ImplicitArguments

It is possible to omit terms that the type checker can figure out for itself, replacing them by _. If the type checker cannot infer the value of an _ it will report an error. For instance, for the polymorphic identity function

 id : (A : Set) -> A -> A

the first argument can be inferred from the type of the second argument, so we might write id _ zero for the application of the identity function to zero.

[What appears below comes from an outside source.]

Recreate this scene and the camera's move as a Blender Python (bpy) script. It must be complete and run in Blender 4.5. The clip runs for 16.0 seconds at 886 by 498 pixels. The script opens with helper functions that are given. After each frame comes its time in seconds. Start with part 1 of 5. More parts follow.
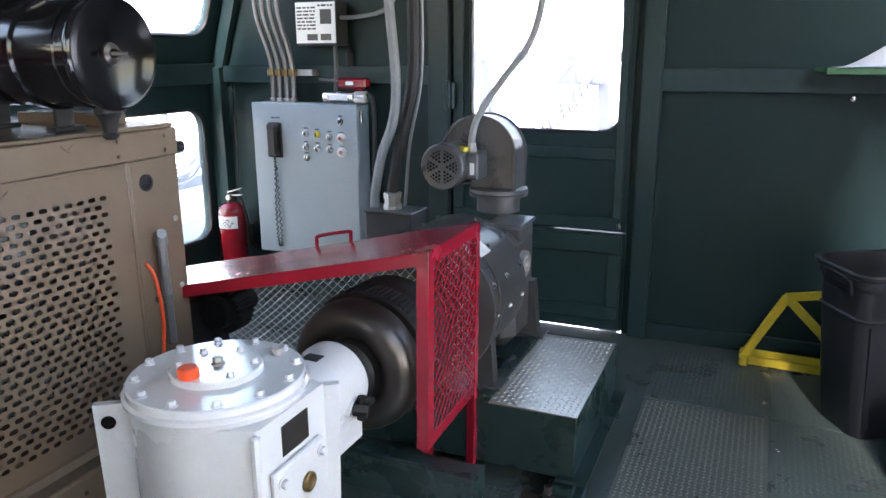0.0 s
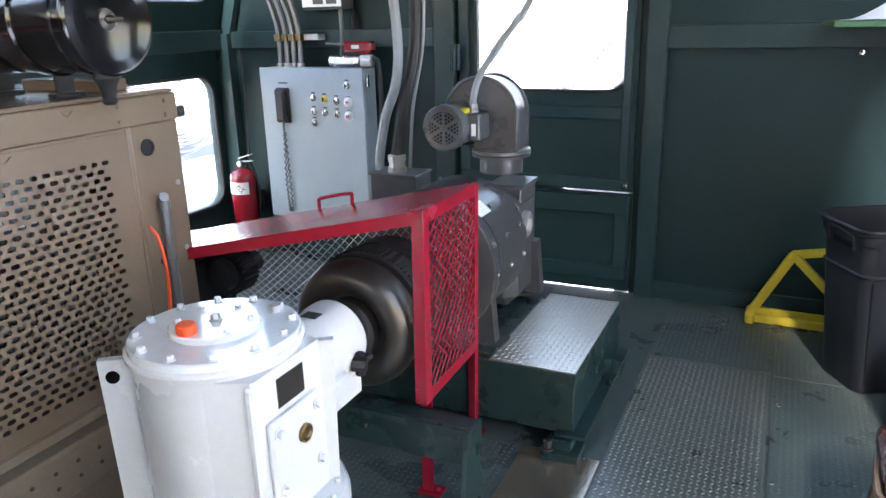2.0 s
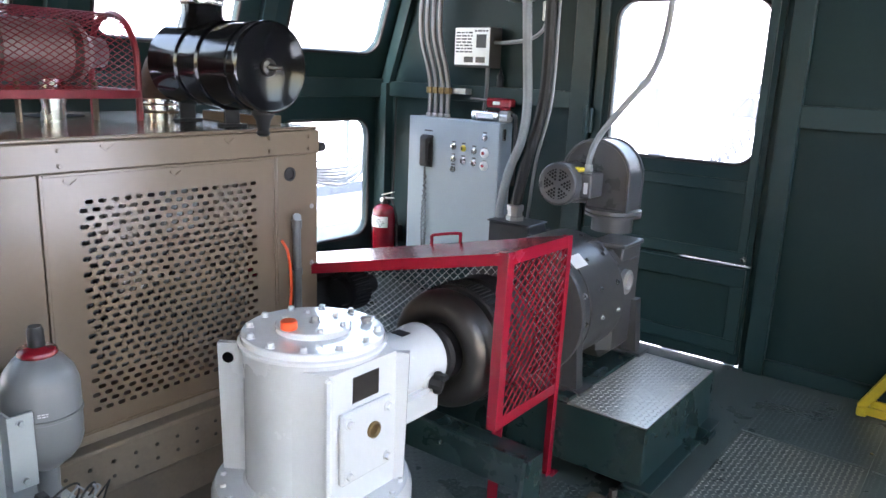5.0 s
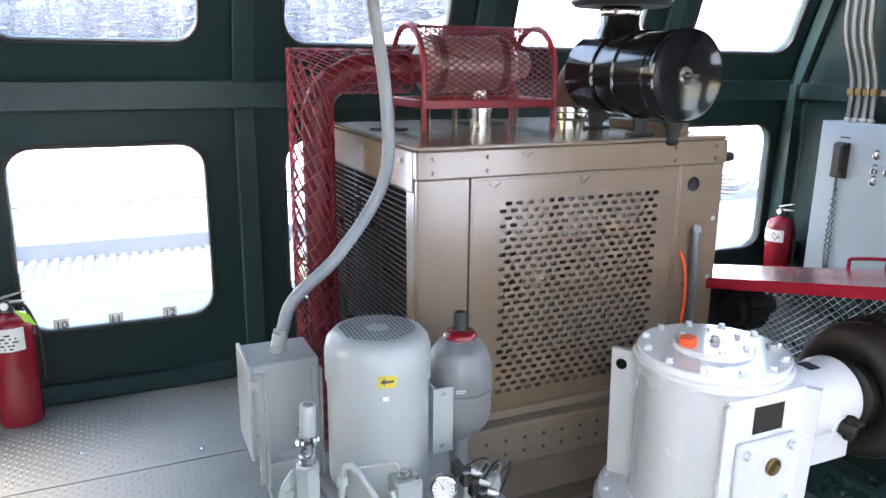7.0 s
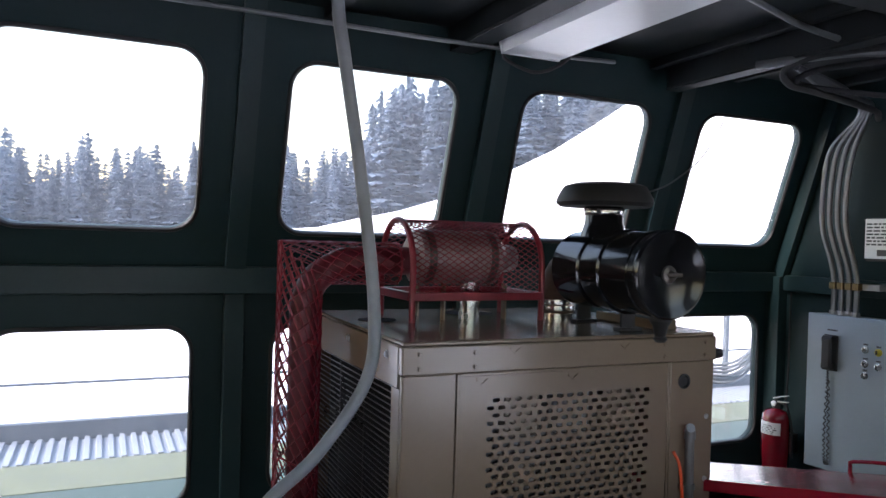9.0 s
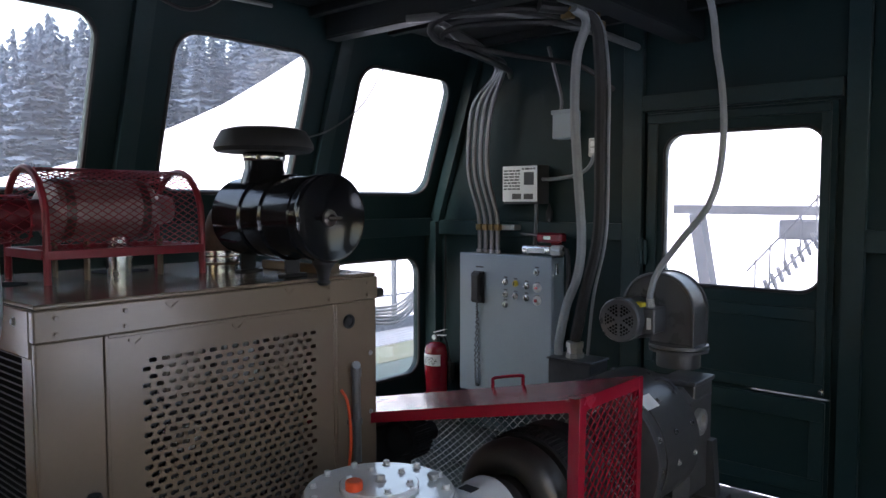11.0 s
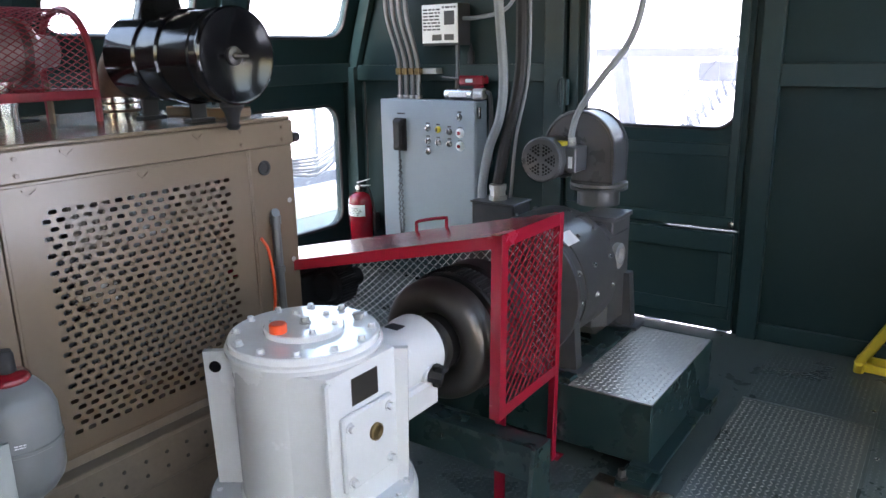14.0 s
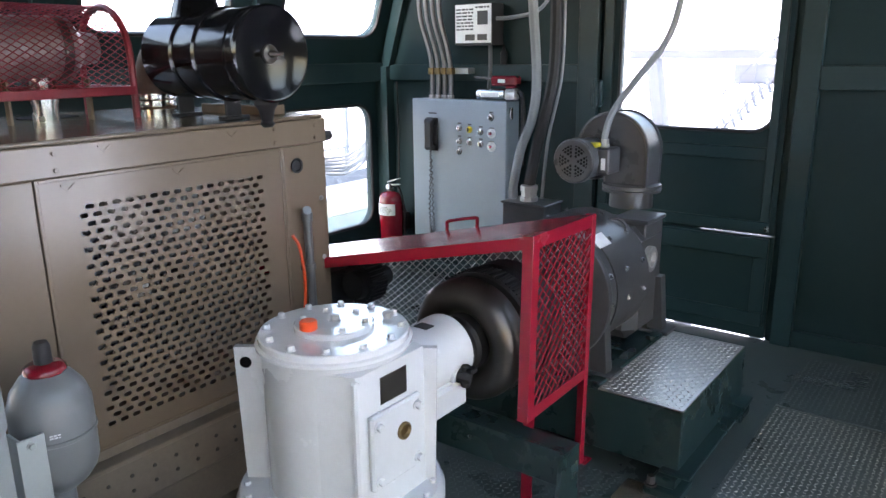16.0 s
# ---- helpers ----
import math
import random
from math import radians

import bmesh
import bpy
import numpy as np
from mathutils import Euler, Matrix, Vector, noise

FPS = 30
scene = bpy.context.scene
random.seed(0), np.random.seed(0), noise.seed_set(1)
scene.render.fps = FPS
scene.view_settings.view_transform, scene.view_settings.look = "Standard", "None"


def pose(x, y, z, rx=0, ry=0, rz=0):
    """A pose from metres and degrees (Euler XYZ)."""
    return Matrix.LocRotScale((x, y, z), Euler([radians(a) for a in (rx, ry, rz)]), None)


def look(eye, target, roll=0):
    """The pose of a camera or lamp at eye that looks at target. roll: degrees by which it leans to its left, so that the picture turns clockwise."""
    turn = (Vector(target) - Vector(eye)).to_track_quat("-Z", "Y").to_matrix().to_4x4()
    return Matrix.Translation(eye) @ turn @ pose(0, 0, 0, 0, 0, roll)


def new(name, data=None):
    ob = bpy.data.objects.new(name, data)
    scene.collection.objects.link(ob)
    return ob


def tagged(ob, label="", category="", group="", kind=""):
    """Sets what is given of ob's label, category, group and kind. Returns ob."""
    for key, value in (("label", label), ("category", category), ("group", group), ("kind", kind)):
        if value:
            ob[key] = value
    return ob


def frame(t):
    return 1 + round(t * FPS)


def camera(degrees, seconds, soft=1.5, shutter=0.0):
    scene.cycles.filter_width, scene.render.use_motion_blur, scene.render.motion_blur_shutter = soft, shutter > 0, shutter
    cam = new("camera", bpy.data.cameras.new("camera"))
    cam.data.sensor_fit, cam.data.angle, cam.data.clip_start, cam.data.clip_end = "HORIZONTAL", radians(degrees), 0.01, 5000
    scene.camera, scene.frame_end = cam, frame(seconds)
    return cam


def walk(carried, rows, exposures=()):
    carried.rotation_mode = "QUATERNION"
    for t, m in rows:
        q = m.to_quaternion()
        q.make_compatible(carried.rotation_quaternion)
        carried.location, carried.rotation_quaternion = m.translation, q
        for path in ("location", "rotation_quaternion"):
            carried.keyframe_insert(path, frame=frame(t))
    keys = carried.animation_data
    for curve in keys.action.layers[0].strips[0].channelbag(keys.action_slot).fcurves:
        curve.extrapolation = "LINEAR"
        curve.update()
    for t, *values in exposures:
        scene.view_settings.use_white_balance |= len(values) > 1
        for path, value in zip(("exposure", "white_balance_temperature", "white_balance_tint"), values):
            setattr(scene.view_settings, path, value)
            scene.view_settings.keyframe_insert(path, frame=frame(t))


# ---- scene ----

Implicit function spaces are written with curly braces instead of parenthesis. For instance,

 _==_  : {A : Set} -> A -> A -> Set
 subst : {A : Set}(C : A -> Set){x y : A} -> x == y -> C x -> C y

Note how the first argument to _==_ is left implicit. Similarly we may leave out the implicit arguments A, x, and y in an application of subst. To give an implicit argument explicitly, enclose in curly braces. The following two expressions are equivalent:

 subst C eq cx
 subst {_} C {_} {_} eq cx

Worth noting is that implicit arguments will be inserted also at the end of an application, so the following is equivalent:

 subst C
 subst C {_} {_}

To get the function of type {x y : A} -> x == y -> C x -> C y we have to explicitly abstract over x and y:

 \{x}{y} -> subst C

Implicit arguments can also be referred to by name, so if we want to give the expression e explicitly for y without giving a value for x we can write

  subst C {y = e} eq cx

When constructing implicit function spaces the implicit argument can be omitted, so both expressions below are valid expressions of type {A : Set} -> A -> A:

  \{A} x -> x
  \ x -> x

There are no restrictions on when a function space can be implicit. Internally, explicit and implicit function spaces are treated in the same way. This means that there are no guarantees that implicit arguments will be solved. When there are unsolved implicit arguments the type checker will give an error message indicating which application contains the unsolved arguments. The reason for this liberal approach to implicit arguments is that limiting the use of implicit argument to the cases where we guarantee that they are solved rules out many useful cases in practice.